STATED TASK. Make an exact copy of the data below, leaving out every picture.

COLLECTED DATA.
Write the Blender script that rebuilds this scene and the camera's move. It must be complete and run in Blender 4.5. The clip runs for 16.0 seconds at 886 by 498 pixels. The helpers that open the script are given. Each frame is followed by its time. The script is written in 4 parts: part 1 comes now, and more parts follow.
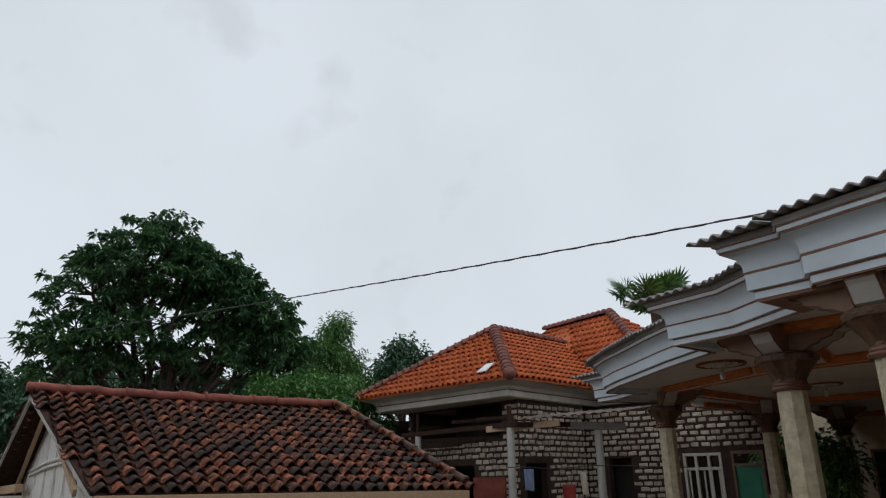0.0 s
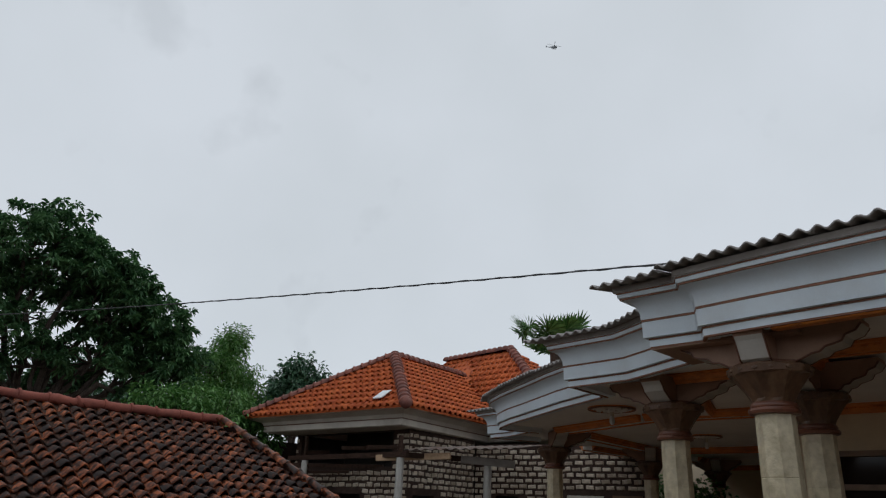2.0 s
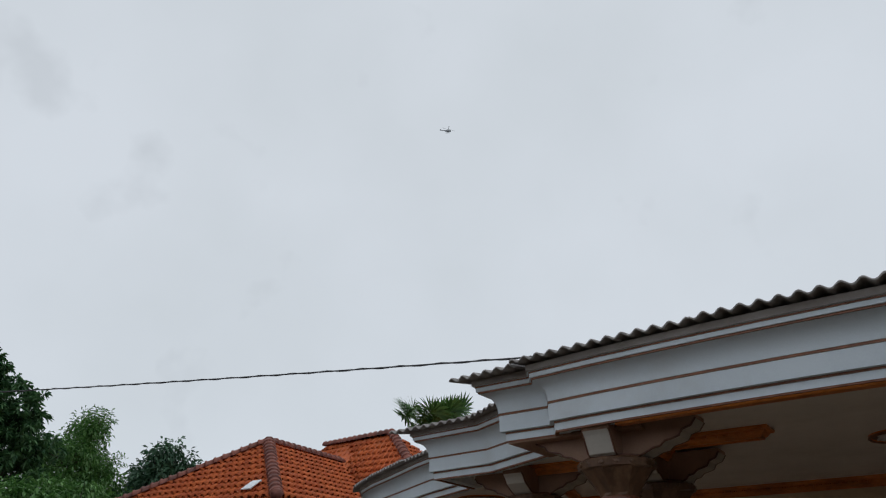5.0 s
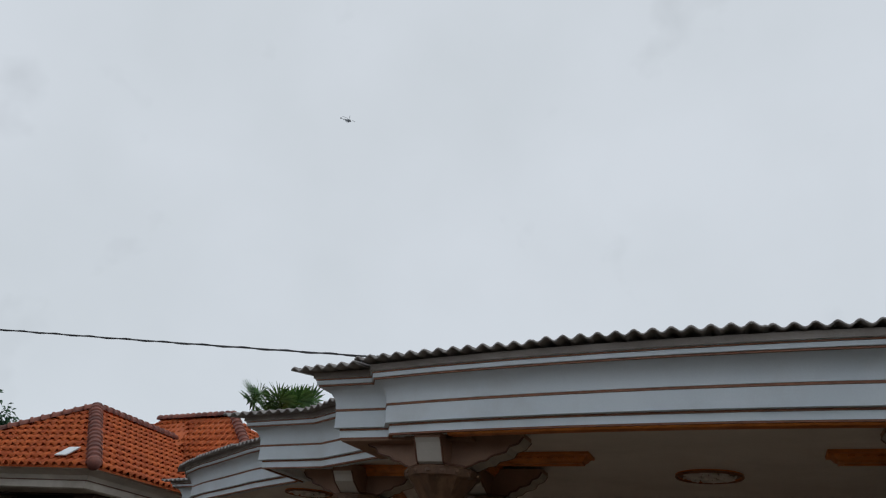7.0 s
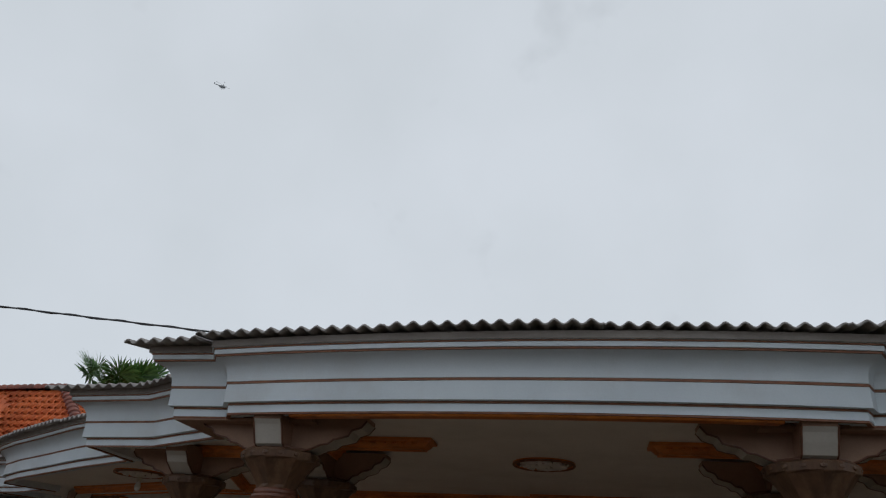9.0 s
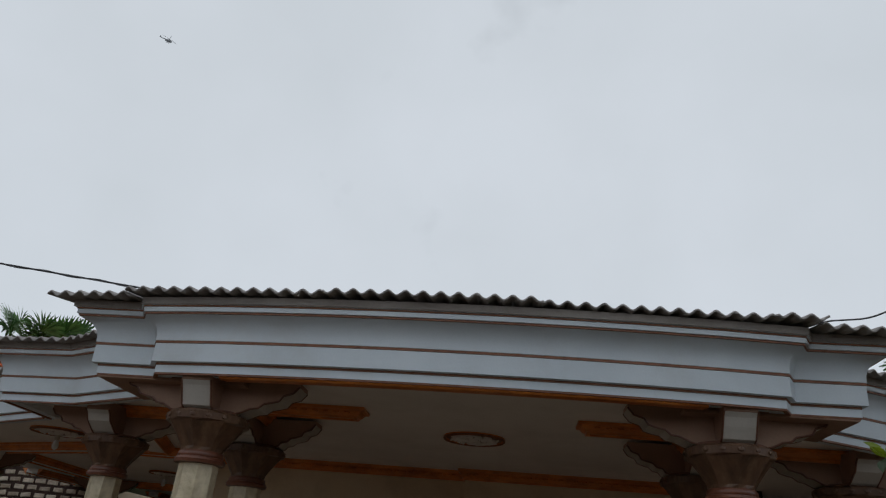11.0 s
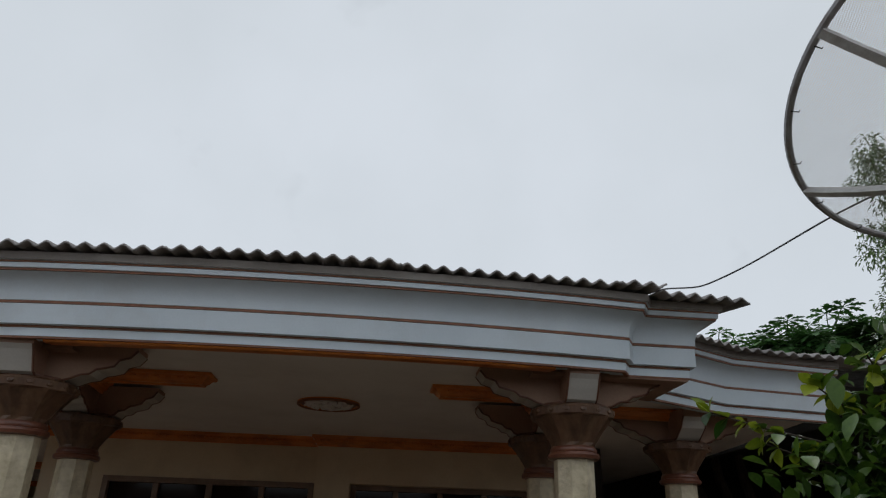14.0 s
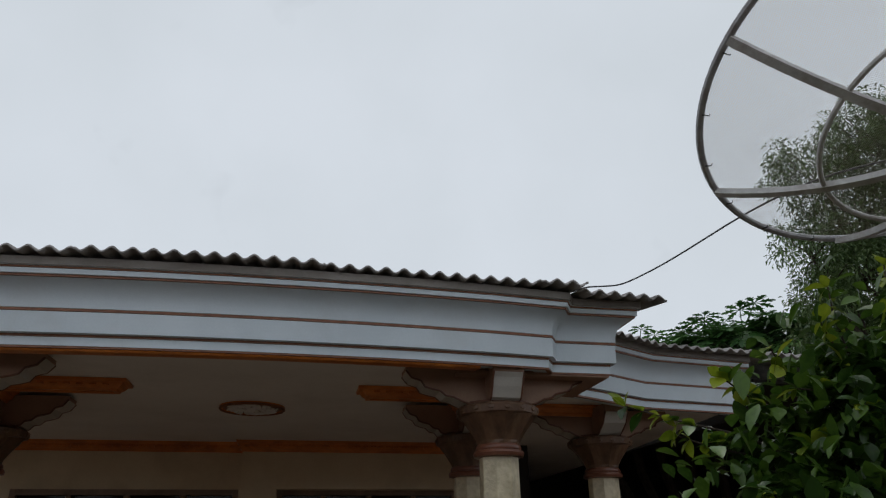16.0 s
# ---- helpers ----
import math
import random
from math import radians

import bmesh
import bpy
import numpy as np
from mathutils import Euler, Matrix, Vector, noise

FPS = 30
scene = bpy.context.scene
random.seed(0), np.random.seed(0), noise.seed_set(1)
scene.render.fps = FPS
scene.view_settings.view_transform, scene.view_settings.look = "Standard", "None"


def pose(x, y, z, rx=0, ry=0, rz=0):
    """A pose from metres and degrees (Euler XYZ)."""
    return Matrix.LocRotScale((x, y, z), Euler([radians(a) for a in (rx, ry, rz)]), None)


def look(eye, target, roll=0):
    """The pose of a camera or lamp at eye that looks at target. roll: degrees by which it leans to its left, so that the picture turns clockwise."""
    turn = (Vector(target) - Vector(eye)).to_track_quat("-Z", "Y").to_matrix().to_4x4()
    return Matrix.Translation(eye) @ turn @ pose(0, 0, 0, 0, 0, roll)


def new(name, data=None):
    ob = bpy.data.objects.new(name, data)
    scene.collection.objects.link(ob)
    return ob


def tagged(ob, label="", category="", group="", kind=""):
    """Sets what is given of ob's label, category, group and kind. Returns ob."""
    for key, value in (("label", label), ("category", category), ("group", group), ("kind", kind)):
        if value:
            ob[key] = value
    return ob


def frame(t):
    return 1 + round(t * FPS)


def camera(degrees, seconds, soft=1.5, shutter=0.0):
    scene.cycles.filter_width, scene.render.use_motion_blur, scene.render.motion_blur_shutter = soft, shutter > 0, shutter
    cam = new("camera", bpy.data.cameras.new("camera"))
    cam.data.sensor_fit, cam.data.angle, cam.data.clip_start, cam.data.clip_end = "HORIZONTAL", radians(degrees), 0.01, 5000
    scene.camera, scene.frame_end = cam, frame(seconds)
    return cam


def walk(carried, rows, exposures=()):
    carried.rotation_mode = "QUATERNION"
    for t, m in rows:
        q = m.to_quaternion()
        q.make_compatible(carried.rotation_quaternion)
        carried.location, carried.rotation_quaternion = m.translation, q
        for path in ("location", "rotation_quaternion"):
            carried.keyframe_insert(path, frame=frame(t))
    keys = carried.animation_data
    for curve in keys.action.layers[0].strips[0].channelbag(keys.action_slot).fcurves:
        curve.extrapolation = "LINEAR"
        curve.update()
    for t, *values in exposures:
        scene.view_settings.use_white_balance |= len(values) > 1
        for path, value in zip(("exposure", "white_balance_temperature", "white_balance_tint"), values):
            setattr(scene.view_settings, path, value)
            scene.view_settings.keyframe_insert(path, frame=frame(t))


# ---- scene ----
# ---- camera ----
cam = camera(64.9, 16.0, soft=1.2)
PATH = [
    (0, (0.929, -0.797, 1.772), (-0.576, 0.362, 2.398), -1.0),
    (0.5, (0.908, -0.762, 1.793), (-0.549, 0.416, 2.494), -0.0),
    (1, (0.879, -0.737, 1.759), (-0.549, 0.449, 2.502), 3.9),
    (1.5, (0.853, -0.703, 1.784), (-0.497, 0.59, 2.496), 3.1),
    (2, (0.853, -0.671, 1.78), (-0.467, 0.657, 2.482), 2.5),
    (2.5, (0.872, -0.641, 1.797), (-0.407, 0.741, 2.472), 1.9),
    (3, (0.902, -0.643, 1.796), (-0.392, 0.725, 2.468), 3.1),
    (3.5, (0.967, -0.645, 1.826), (-0.358, 0.659, 2.564), 3.3),
    (4, (1.007, -0.612, 1.855), (-0.2, 0.754, 2.679), 1.7),
    (6.5, (1.143, -0.491, 1.921), (0.292, 1.065, 2.845), 3.3),
    (7, (1.148, -0.458, 1.914), (0.415, 1.162, 2.831), 4.6),
    (7.5, (1.167, -0.449, 1.925), (0.534, 1.206, 2.852), 3.6),
    (8, (1.189, -0.419, 1.934), (0.662, 1.272, 2.863), 3.9),
    (8.5, (1.2, -0.392, 1.938), (0.736, 1.322, 2.859), 3.8),
    (9, (1.204, -0.363, 1.934), (0.824, 1.38, 2.838), 3.7),
    (9.5, (1.206, -0.353, 1.926), (0.862, 1.4, 2.823), 3.8),
    (12, (1.184, -0.265, 1.914), (1.073, 1.55, 2.747), 4.5),
    (12.5, (1.201, -0.243, 1.92), (1.149, 1.578, 2.744), 3.3),
    (13, (1.221, -0.217, 1.917), (1.255, 1.616, 2.716), 2.5),
    (13.5, (1.234, -0.207, 1.909), (1.349, 1.626, 2.701), 2.2),
    (14, (1.229, -0.203, 1.915), (1.4, 1.624, 2.711), 1.8),
    (14.5, (1.229, -0.196, 1.913), (1.432, 1.625, 2.714), 1.8),
    (15, (1.234, -0.2, 1.915), (1.482, 1.616, 2.715), 0.9),
    (15.5, (1.253, -0.194, 1.916), (1.565, 1.612, 2.718), -0.3),
    (16, (1.273, -0.194, 1.915), (1.637, 1.602, 2.714), -0.8),
]
walk(cam, [(t, look(eye, target, roll)) for t, eye, target, roll in PATH],
     exposures=[(0.0, 0.04), (0.5, -0.03), (1.0, -0.1), (1.5, -0.13), (3.5, -0.08), (6.5, -0.1), (9.5, -0.11), (12.0, -0.13), (12.5, -0.1), (13.2, -0.05), (16.0, -0.05)])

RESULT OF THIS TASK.
Write the Blender script that rebuilds this scene and the camera's move. It must be complete and run in Blender 4.5. The clip runs for 16.0 seconds at 886 by 498 pixels. The helpers that open the script are given. Each frame is followed by its time. The script is written in 4 parts: part 1 comes now, and more parts follow.
0.0 s
2.0 s
5.0 s
7.0 s
9.0 s
11.0 s
14.0 s
16.0 s
# ---- helpers ----
import math
import random
from math import radians

import bmesh
import bpy
import numpy as np
from mathutils import Euler, Matrix, Vector, noise

FPS = 30
scene = bpy.context.scene
random.seed(0), np.random.seed(0), noise.seed_set(1)
scene.render.fps = FPS
scene.view_settings.view_transform, scene.view_settings.look = "Standard", "None"


def pose(x, y, z, rx=0, ry=0, rz=0):
    """A pose from metres and degrees (Euler XYZ)."""
    return Matrix.LocRotScale((x, y, z), Euler([radians(a) for a in (rx, ry, rz)]), None)


def look(eye, target, roll=0):
    """The pose of a camera or lamp at eye that looks at target. roll: degrees by which it leans to its left, so that the picture turns clockwise."""
    turn = (Vector(target) - Vector(eye)).to_track_quat("-Z", "Y").to_matrix().to_4x4()
    return Matrix.Translation(eye) @ turn @ pose(0, 0, 0, 0, 0, roll)


def new(name, data=None):
    ob = bpy.data.objects.new(name, data)
    scene.collection.objects.link(ob)
    return ob


def tagged(ob, label="", category="", group="", kind=""):
    """Sets what is given of ob's label, category, group and kind. Returns ob."""
    for key, value in (("label", label), ("category", category), ("group", group), ("kind", kind)):
        if value:
            ob[key] = value
    return ob


def frame(t):
    return 1 + round(t * FPS)


def camera(degrees, seconds, soft=1.5, shutter=0.0):
    scene.cycles.filter_width, scene.render.use_motion_blur, scene.render.motion_blur_shutter = soft, shutter > 0, shutter
    cam = new("camera", bpy.data.cameras.new("camera"))
    cam.data.sensor_fit, cam.data.angle, cam.data.clip_start, cam.data.clip_end = "HORIZONTAL", radians(degrees), 0.01, 5000
    scene.camera, scene.frame_end = cam, frame(seconds)
    return cam


def walk(carried, rows, exposures=()):
    carried.rotation_mode = "QUATERNION"
    for t, m in rows:
        q = m.to_quaternion()
        q.make_compatible(carried.rotation_quaternion)
        carried.location, carried.rotation_quaternion = m.translation, q
        for path in ("location", "rotation_quaternion"):
            carried.keyframe_insert(path, frame=frame(t))
    keys = carried.animation_data
    for curve in keys.action.layers[0].strips[0].channelbag(keys.action_slot).fcurves:
        curve.extrapolation = "LINEAR"
        curve.update()
    for t, *values in exposures:
        scene.view_settings.use_white_balance |= len(values) > 1
        for path, value in zip(("exposure", "white_balance_temperature", "white_balance_tint"), values):
            setattr(scene.view_settings, path, value)
            scene.view_settings.keyframe_insert(path, frame=frame(t))


# ---- scene ----
# ---- camera ----
cam = camera(64.9, 16.0, soft=1.2)
PATH = [
    (0, (0.929, -0.797, 1.772), (-0.576, 0.362, 2.398), -1.0),
    (0.5, (0.908, -0.762, 1.793), (-0.549, 0.416, 2.494), -0.0),
    (1, (0.879, -0.737, 1.759), (-0.549, 0.449, 2.502), 3.9),
    (1.5, (0.853, -0.703, 1.784), (-0.497, 0.59, 2.496), 3.1),
    (2, (0.853, -0.671, 1.78), (-0.467, 0.657, 2.482), 2.5),
    (2.5, (0.872, -0.641, 1.797), (-0.407, 0.741, 2.472), 1.9),
    (3, (0.902, -0.643, 1.796), (-0.392, 0.725, 2.468), 3.1),
    (3.5, (0.967, -0.645, 1.826), (-0.358, 0.659, 2.564), 3.3),
    (4, (1.007, -0.612, 1.855), (-0.2, 0.754, 2.679), 1.7),
    (6.5, (1.143, -0.491, 1.921), (0.292, 1.065, 2.845), 3.3),
    (7, (1.148, -0.458, 1.914), (0.415, 1.162, 2.831), 4.6),
    (7.5, (1.167, -0.449, 1.925), (0.534, 1.206, 2.852), 3.6),
    (8, (1.189, -0.419, 1.934), (0.662, 1.272, 2.863), 3.9),
    (8.5, (1.2, -0.392, 1.938), (0.736, 1.322, 2.859), 3.8),
    (9, (1.204, -0.363, 1.934), (0.824, 1.38, 2.838), 3.7),
    (9.5, (1.206, -0.353, 1.926), (0.862, 1.4, 2.823), 3.8),
    (12, (1.184, -0.265, 1.914), (1.073, 1.55, 2.747), 4.5),
    (12.5, (1.201, -0.243, 1.92), (1.149, 1.578, 2.744), 3.3),
    (13, (1.221, -0.217, 1.917), (1.255, 1.616, 2.716), 2.5),
    (13.5, (1.234, -0.207, 1.909), (1.349, 1.626, 2.701), 2.2),
    (14, (1.229, -0.203, 1.915), (1.4, 1.624, 2.711), 1.8),
    (14.5, (1.229, -0.196, 1.913), (1.432, 1.625, 2.714), 1.8),
    (15, (1.234, -0.2, 1.915), (1.482, 1.616, 2.715), 0.9),
    (15.5, (1.253, -0.194, 1.916), (1.565, 1.612, 2.718), -0.3),
    (16, (1.273, -0.194, 1.915), (1.637, 1.602, 2.714), -0.8),
]
walk(cam, [(t, look(eye, target, roll)) for t, eye, target, roll in PATH],
     exposures=[(0.0, 0.04), (0.5, -0.03), (1.0, -0.1), (1.5, -0.13), (3.5, -0.08), (6.5, -0.1), (9.5, -0.11), (12.0, -0.13), (12.5, -0.1), (13.2, -0.05), (16.0, -0.05)])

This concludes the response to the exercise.